▶ **Task to carry out**
Both end lines count: copy exactly from the line that contains "radians(degrees), 0.01, 5000" to the line that contains "q = m.to_quaternion()", and only those lines.
========================================================================
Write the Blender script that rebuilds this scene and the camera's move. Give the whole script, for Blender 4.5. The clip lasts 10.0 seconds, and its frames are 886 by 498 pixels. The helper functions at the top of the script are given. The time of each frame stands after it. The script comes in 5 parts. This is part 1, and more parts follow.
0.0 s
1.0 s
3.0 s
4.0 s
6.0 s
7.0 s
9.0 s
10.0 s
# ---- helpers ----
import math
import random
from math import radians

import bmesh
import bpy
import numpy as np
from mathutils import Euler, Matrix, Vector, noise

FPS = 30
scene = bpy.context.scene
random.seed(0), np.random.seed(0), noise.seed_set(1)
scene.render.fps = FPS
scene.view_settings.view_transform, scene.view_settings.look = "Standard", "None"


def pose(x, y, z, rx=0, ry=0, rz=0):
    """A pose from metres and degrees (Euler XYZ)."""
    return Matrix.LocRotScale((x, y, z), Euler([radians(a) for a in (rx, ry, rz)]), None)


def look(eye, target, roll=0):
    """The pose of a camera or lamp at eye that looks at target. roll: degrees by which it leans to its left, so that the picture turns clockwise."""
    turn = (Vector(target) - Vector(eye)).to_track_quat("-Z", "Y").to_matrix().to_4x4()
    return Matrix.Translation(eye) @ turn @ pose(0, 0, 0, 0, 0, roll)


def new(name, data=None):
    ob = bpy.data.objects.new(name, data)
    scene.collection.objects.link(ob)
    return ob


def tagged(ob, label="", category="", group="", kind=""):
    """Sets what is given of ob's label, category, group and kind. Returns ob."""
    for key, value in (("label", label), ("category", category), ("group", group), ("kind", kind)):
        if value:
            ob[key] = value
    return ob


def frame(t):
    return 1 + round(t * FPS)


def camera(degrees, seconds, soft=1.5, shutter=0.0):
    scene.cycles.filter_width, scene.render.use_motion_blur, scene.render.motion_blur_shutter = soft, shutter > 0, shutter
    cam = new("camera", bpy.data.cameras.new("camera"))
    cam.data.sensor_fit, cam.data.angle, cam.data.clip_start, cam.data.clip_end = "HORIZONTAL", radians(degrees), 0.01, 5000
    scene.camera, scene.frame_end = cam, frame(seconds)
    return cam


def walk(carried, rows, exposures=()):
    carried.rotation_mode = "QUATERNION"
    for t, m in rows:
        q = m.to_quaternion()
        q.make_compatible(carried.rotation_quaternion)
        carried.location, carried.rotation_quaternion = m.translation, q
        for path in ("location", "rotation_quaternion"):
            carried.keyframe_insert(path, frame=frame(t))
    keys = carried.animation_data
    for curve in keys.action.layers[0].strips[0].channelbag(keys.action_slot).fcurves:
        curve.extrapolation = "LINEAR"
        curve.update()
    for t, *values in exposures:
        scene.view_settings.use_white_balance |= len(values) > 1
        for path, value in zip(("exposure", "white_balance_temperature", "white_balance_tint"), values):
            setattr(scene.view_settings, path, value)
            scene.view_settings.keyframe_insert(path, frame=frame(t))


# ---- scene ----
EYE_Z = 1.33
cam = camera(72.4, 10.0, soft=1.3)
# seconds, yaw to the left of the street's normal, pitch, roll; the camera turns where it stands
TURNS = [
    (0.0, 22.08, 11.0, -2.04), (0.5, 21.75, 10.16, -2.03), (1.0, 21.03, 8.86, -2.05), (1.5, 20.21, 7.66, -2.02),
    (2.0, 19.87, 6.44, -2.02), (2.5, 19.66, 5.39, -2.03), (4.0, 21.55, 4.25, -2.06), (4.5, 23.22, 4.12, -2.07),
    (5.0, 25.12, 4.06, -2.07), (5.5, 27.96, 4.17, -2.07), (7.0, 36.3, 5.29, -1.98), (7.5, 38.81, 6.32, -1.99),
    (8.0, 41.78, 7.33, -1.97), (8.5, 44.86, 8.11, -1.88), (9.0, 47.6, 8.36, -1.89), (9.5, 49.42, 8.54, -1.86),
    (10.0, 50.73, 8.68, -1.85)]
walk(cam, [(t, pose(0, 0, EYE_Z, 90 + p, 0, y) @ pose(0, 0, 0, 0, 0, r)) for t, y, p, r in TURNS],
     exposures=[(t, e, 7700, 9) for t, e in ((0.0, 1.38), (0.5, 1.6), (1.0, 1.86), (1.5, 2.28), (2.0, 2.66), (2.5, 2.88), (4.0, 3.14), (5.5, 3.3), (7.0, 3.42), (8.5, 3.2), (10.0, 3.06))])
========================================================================
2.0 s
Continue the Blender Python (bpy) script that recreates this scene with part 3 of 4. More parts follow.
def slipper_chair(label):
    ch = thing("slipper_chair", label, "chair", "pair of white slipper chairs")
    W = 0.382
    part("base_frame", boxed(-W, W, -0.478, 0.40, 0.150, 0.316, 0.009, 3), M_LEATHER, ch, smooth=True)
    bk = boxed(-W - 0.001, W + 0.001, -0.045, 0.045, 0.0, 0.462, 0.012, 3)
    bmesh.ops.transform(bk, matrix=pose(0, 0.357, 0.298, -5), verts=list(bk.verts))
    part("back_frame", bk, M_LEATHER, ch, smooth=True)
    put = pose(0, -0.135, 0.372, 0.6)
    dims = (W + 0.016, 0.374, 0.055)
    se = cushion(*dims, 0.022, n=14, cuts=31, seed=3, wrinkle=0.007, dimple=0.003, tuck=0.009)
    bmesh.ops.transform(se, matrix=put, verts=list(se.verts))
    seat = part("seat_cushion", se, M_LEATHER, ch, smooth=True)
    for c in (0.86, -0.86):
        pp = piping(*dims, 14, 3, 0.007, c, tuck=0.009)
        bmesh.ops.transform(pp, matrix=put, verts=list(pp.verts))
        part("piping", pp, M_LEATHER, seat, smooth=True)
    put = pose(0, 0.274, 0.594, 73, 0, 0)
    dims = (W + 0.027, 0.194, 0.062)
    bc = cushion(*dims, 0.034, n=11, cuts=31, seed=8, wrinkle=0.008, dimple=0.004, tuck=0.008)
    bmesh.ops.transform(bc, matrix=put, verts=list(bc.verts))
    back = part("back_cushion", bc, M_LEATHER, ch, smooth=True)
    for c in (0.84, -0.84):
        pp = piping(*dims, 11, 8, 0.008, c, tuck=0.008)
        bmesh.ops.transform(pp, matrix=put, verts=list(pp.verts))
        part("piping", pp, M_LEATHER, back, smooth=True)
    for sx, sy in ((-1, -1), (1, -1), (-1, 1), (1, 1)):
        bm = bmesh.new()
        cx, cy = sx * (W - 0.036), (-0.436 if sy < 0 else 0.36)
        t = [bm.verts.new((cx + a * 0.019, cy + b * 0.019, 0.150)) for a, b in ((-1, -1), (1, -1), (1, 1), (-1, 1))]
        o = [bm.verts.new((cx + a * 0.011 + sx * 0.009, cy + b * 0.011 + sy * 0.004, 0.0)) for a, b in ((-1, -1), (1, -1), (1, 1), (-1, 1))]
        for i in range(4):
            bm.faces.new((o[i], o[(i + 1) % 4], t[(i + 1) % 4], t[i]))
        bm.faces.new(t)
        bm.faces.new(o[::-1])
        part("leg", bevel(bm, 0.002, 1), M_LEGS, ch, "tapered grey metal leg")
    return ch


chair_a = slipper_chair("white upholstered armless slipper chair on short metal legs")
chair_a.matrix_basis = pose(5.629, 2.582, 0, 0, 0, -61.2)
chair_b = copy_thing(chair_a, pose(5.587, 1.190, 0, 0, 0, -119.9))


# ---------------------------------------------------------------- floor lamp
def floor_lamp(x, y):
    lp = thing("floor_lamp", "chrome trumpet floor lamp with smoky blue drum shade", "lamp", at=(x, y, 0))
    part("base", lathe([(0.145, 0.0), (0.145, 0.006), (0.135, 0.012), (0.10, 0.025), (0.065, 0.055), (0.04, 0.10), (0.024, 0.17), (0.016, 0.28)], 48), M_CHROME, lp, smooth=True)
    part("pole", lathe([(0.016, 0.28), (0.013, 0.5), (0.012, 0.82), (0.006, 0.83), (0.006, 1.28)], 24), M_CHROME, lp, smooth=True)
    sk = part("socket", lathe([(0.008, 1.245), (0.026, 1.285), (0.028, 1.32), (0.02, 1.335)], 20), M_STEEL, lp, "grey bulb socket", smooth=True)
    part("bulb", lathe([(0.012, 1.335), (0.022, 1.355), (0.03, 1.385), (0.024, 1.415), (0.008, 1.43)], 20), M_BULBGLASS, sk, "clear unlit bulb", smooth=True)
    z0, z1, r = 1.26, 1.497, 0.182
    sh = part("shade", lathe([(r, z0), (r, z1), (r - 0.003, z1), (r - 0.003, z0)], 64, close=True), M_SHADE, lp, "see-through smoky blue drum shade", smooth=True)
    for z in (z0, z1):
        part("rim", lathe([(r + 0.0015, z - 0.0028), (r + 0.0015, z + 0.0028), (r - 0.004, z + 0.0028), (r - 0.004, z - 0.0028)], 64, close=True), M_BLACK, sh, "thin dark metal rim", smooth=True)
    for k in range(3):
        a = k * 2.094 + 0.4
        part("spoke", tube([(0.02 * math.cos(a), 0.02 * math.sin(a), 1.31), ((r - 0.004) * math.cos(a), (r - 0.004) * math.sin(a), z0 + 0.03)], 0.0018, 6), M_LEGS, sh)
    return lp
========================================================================
▶ **Exercise response**
    cam.data.sensor_fit, cam.data.angle, cam.data.clip_start, cam.data.clip_end = "HORIZONTAL", radians(degrees), 0.01, 5000
    scene.camera, scene.frame_end = cam, frame(seconds)
    return cam


def walk(carried, rows, exposures=()):
    carried.rotation_mode = "QUATERNION"
    for t, m in rows:
        q = m.to_quaternion()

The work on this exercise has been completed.